Her ne kadar yapılan müzakereler sırasında bir kısım üyeler, HUMK.nun 432. maddesinde öngörülen hususun göre olmayıp bir anlamda ödev, iş, yasal vekalet, yasal istinabe ya da bir yargı yolu ilişkisi bulunduğunu, maddenin yeterli açıklıktan yoksun olup yoruma ihtiyaç gösterdiğini, kanunun kamu düzeni ile ilgisi bulunmadığını, Yargıtay Kanunu'nun 40. maddesinin ön inceleme yetkisini Yargıtay'a verdiğini, Milli Güvenlik Konseyi Adalet Komisyonu'nun Yargıtay'ın görevini benimseyen gerekçesinin bağlayıcı bulunduğunu, doğrudan Yargıtay incelemesinde meydana gelebilecek hatanın tavzih yolu ile giderilebileceğini, CMUK.nun Yargıtay incelemesine olanak tanıdığını, böylece iki ayrı hukuk yolu arasında farklılık yaratılmaması gerektiğini, HUMK.nun 438. maddesinden yararlanmak suretiyle de inceleme yapılabileceğini, dosyanın mahalline geri çevrilmesinin hem davayı uzatacağını ve hem de Yargıtay'ın iş yükünü artıracağını, gerektiğinde Yargıtay'ın kendisine niyabeten mahalli mahkemeye tahkikat yaptırabileceğini ileri sürmüş iseler de, bütün bu düşünceler yukarıda ayrıntılı bir biçimde açıklanan nedenler karşısında çoğunluk tarafından yerinde görülmemiş ve yerel mahkemenin yasal görevini kaldırıcı değer ve ağırlıkta kabul edilmemiştir.

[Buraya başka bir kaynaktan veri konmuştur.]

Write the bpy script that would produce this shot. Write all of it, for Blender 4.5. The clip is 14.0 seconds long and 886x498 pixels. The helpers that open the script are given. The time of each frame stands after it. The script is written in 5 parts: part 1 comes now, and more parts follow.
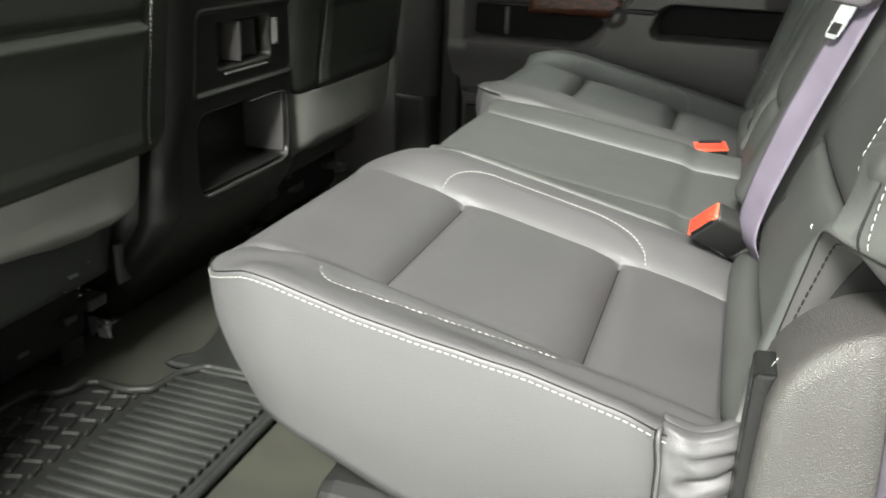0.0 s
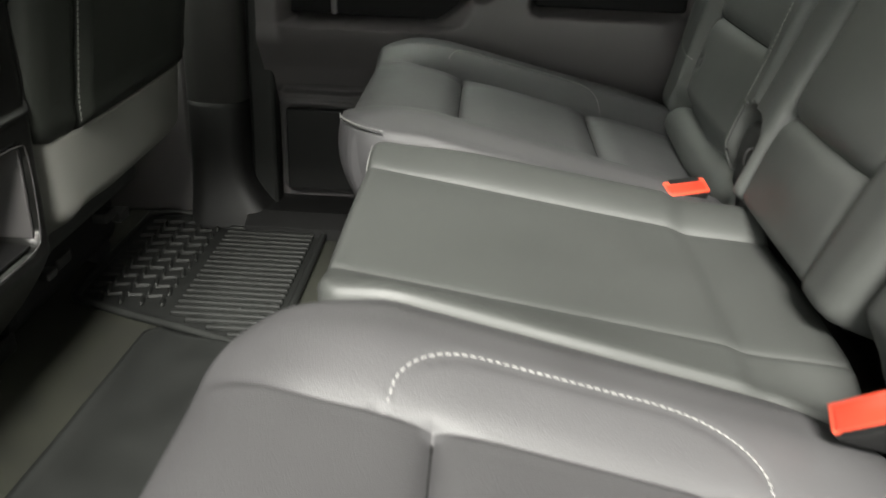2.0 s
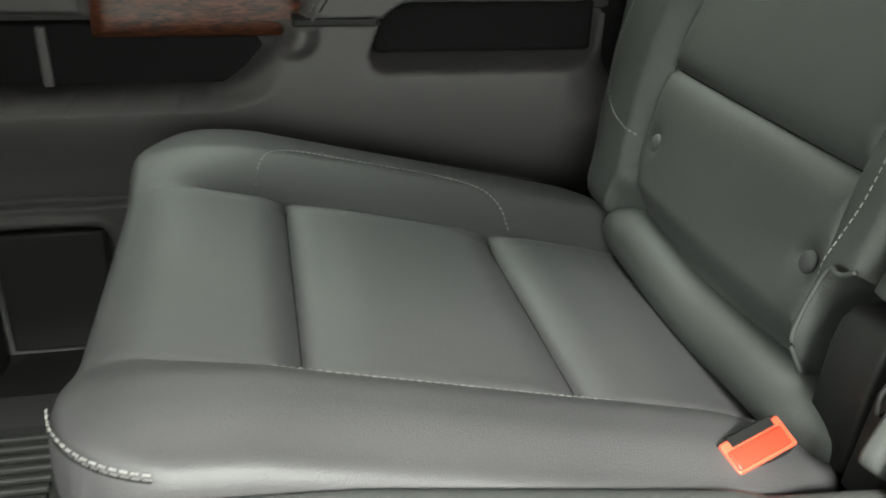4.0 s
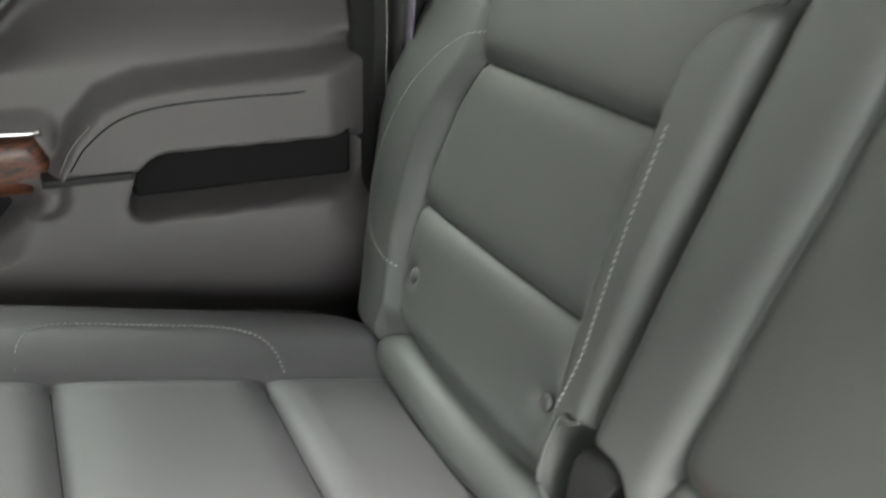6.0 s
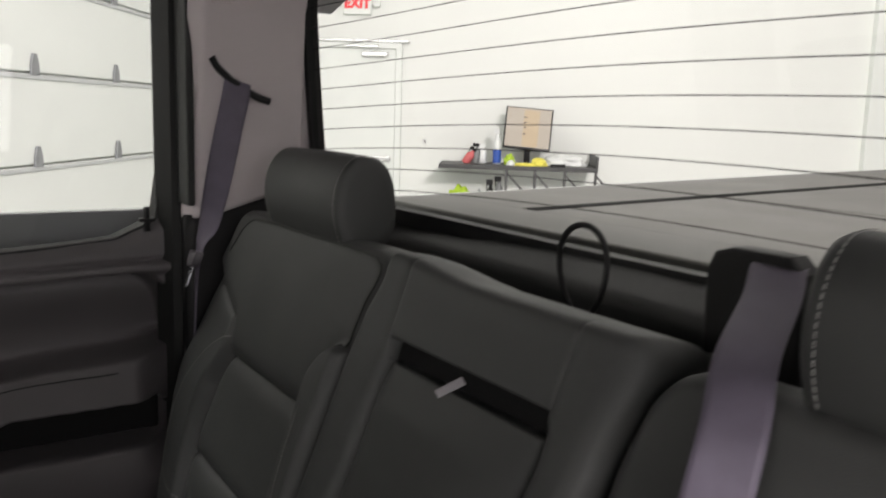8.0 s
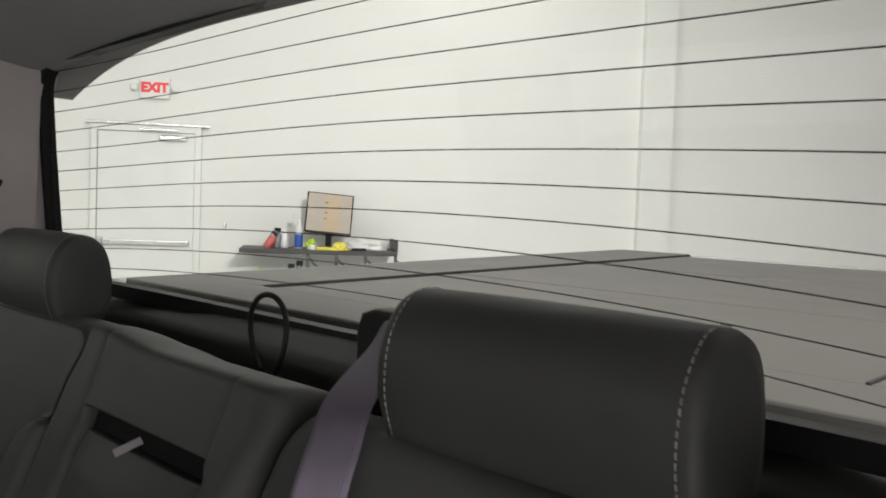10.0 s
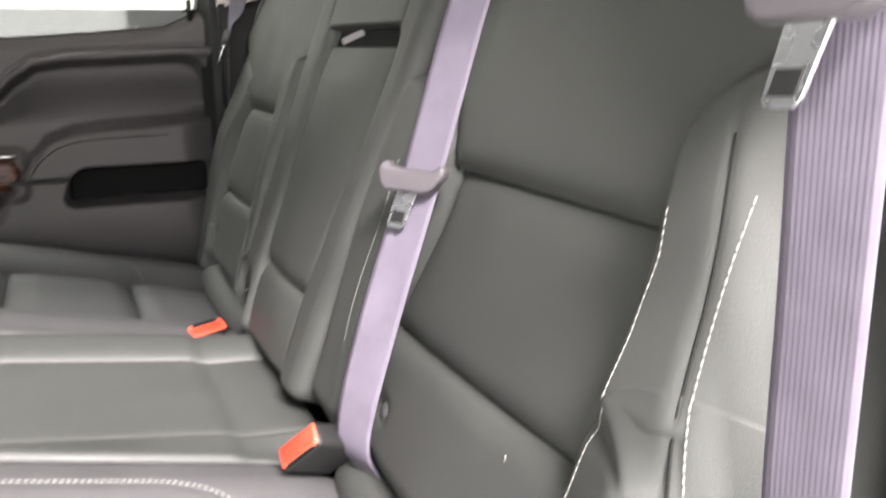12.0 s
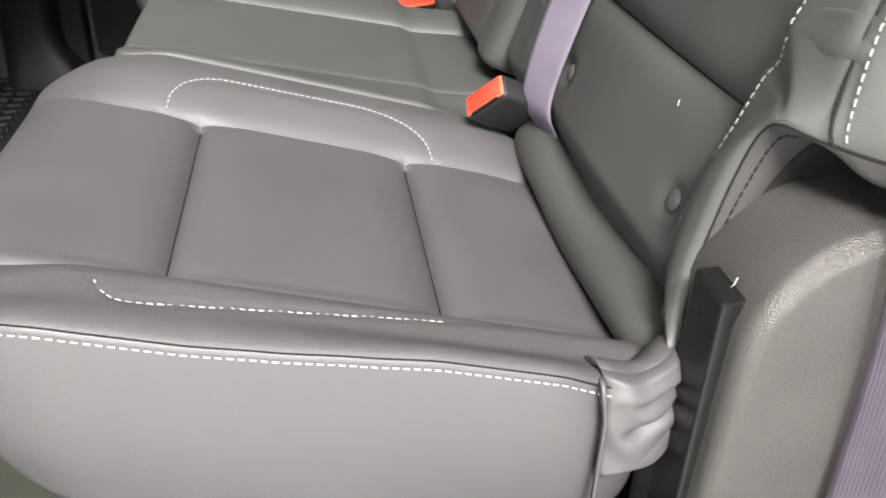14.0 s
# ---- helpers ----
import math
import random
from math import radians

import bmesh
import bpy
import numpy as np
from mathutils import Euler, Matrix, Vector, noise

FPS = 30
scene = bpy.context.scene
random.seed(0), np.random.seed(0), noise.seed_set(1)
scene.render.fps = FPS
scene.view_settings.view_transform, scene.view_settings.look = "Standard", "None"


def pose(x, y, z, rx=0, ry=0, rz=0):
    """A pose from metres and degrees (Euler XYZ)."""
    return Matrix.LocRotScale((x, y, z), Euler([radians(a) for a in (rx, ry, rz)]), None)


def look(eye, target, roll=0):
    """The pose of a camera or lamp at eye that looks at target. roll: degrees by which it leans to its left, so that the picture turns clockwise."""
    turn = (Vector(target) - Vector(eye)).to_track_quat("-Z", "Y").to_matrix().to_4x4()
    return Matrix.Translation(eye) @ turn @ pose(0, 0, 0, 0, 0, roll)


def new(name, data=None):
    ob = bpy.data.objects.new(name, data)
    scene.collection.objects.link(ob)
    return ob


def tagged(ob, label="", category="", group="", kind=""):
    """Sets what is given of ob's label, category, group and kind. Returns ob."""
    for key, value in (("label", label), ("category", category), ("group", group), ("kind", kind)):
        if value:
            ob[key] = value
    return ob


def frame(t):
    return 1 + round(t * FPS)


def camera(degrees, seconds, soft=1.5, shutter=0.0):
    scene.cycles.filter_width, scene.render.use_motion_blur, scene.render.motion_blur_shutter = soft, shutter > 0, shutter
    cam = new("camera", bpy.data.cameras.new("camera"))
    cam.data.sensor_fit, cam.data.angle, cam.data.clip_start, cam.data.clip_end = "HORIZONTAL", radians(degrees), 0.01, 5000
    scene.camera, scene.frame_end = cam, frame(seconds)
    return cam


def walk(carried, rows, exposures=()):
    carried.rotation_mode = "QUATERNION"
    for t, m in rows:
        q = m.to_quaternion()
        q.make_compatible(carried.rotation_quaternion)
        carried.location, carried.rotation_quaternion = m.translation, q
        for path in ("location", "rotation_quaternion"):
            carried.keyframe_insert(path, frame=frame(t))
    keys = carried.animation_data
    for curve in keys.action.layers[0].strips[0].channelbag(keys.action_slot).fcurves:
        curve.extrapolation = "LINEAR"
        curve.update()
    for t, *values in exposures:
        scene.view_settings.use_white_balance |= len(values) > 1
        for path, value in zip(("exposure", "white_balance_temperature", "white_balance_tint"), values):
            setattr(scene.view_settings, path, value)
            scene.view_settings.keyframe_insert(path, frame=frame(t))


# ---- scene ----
cam = camera(54.9, 14.0, 1.7, 0.4)
PATH = [
    (0, (-1.307, 0.038, 0.754), (0.465, 0.609, 0.022), 2.4),
    (0.5, (-1.22, 0.1, 0.727), (0.601, 0.479, -0.009), 2.9),
    (1, (-1.055, 0.167, 0.724), (0.774, 0.428, -0.04), 2.9),
    (1.5, (-0.921, 0.219, 0.728), (0.907, 0.372, -0.068), 2.9),
    (2, (-0.778, 0.313, 0.752), (1.039, 0.375, -0.082), 2.5),
    (2.5, (-0.593, 0.361, 0.776), (1.211, 0.331, -0.086), 2.3),
    (2.7, (-0.51, 0.357, 0.778), (1.291, 0.293, -0.091), 1.7),
    (4.8, (-0.09, 0.358, 0.737), (1.603, -0.252, -0.134), 3.2),
    (5, (-0.085, 0.35, 0.749), (1.59, -0.304, -0.125), 3.2),
    (5.5, (-0.094, 0.336, 0.791), (1.546, -0.414, -0.074), 2.3),
    (6, (-0.168, 0.323, 0.873), (1.471, -0.51, 0.086), 2.0),
    (6.5, (-0.324, 0.312, 0.963), (1.335, -0.592, 0.308), 1.9),
    (7, (-0.468, 0.333, 1.017), (1.207, -0.629, 0.5), 1.9),
    (7.5, (-0.574, 0.348, 1.053), (1.1, -0.669, 0.648), 1.8),
    (8, (-0.674, 0.32, 1.094), (0.986, -0.752, 0.784), 1.7),
    (8.5, (-0.753, 0.287, 1.135), (0.86, -0.875, 0.91), 1.2),
    (8.7, (-0.771, 0.279, 1.14), (0.811, -0.93, 0.949), 1.3),
    (10.8, (-0.924, 0.258, 0.976), (0.456, -1.187, 0.89), 2.4),
    (11, (-0.947, 0.245, 0.934), (0.445, -1.189, 0.857), 2.7),
    (11.5, (-1.033, 0.23, 0.873), (0.609, -0.881, 0.611), 0.2),
    (11.6, (-1.043, 0.219, 0.865), (0.65, -0.799, 0.554), -0.1),
    (12, (-1.073, 0.229, 0.821), (0.701, -0.566, 0.351), -0.5),
    (12.5, (-1.109, 0.247, 0.767), (0.691, -0.345, 0.13), 0.4),
    (13, (-1.146, 0.236, 0.74), (0.623, -0.209, -0.081), 0.7),
    (13.5, (-1.153, 0.224, 0.739), (0.573, -0.134, -0.206), 0.9),
    (14, (-1.131, 0.222, 0.741), (0.569, -0.071, -0.272), 2.6),
]
walk(cam, [(t, look(eye, target, roll)) for t, eye, target, roll in PATH],
     exposures=[(0, 0.48, 6650, 1), (0.5, 0.46, 6660, 1), (1, 0.28, 6700, 2), (2, 0.30, 6730, 3), (2.5, 0.42, 6730, 2), (5, 1.30, 6500, -2), (5.5, 1.45, 6500, 2), (6, 1.58, 6500, 6), (6.5, 1.92, 6550, 12), (7, 1.58, 6600, 17), (7.5, 0.80, 6600, 17), (8, -0.66, 6660, 18),
                (8.5, -0.95, 6680, 19), (10.8, -0.92, 6640, 14), (11, -0.78, 6660, 14), (11.5, 0.5, 6700, 10), (12, 0.85, 6700, 13), (12.5, 0.87, 6700, 14), (13, 0.43, 6700, 13), (14, 0.33, 6650, 9)])

# ---- light ----
world = bpy.data.worlds.new("world")
scene.world = world
world.use_nodes = True
wn = world.node_tree.nodes
wn["Background"].inputs[0].default_value = (0.80, 0.86, 0.83, 1)
wn["Background"].inputs[1].default_value = 0.055


def area(name, eye, target, sx, sy, watts, colour):
    la = bpy.data.lights.new(name, "AREA")
    la.shape, la.size, la.size_y, la.energy, la.color = "RECTANGLE", sx, sy, watts, colour
    ob = new(name, la)
    ob.matrix_world = look(eye, target)
    return ob


# Fluorescent fixtures under the workshop ceiling, and two low lamps added as fill.
area("shop_light_side", (-4.6, 0.3, 4.2), (-0.6, 0.10, 0.4), 1.8, 0.9, 1620, (1.0, 0.96, 0.95))
# Added fill from beside the truck for upright faces; no known source.
area("side_fill", (-6.0, 2.0, 1.7), (0.3, 0.2, 0.60), 5.6, 2.2, 240, (0.98, 1.0, 0.98))
area("shop_light_middle", (-1.2, -3.6, 4.4), (-1.2, -3.6, 0), 1.4, 5.0, 108, (1.0, 0.99, 0.95))
area("shop_light_far", (4.0, -1.6, 4.4), (4.0, -1.6, 0), 1.4, 4.0, 118, (0.98, 1.0, 0.95))
area("shop_light_right", (2.7, 0.9, 4.3), (0.5, 0.2, 0.4), 1.6, 1.0, 22, (0.96, 1.0, 0.96)).data.spread = math.radians(70)
area("shop_light_back", (3.6, -5.6, 4.4), (3.6, -5.6, 0), 4.0, 1.4, 85, (0.98, 1.0, 0.95))
# Added fill from ahead, only to brighten the seat backs.
area("front_fill", (-1.15, 3.75, 2.15), (0.3, -0.1, 0.70), 1.5, 0.8, 115, (0.97, 1.0, 0.97))

# ---- materials ----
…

O halde,bütün açıklamalar karşısında asliye hukuk mahkemelerince verilen kararların yasal süre geçtikten sonra temyiz edilmesi veya esasen temyiz kabiliyeti bulunmaması halinde, yerel mahkemece temyiz isteminin reddine karar verilmeden dosyanın Yargıtay'a gönderilmesi durumunda HUMK.nun 2494 sayılı Kanunla değişik 432/4. maddesi hükmü uyarınca dosyanın mahalline geri çevrilmesi gerektiğinin ve Yargıtay'ın kendisini yerel mahkeme yerine koyarak inceleme yapamayacağının kabulü gerekmektedir.

Sonuç: Yukarıda açılanan nedenlerle, Asliye Hukuk Mahkemeleri'nce verilen kararların yasal süre geçtikten sonra temyiz edilmesi veya temyiz kabiliyetinin bulunmaması halinde, yerel mahkemece temyiz isteminin reddine karar verilmeden dosyanın Yargıtay'a gönderilmesi durumunda Yargıtay'ca inceleme yapılamayacağına ve Hukuk Usulü Muhakemeleri Kanunu'nun 2494 sayılı Kanunla değişik 432/4. maddesi hükmü uyarınca bu konuda bir karar verilmek üzere dosyanın mahalline geri çevrilmesi gerektiğine, 1.2.1984 günlü dördüncü toplantıda oyçokluğu ile karar verildi.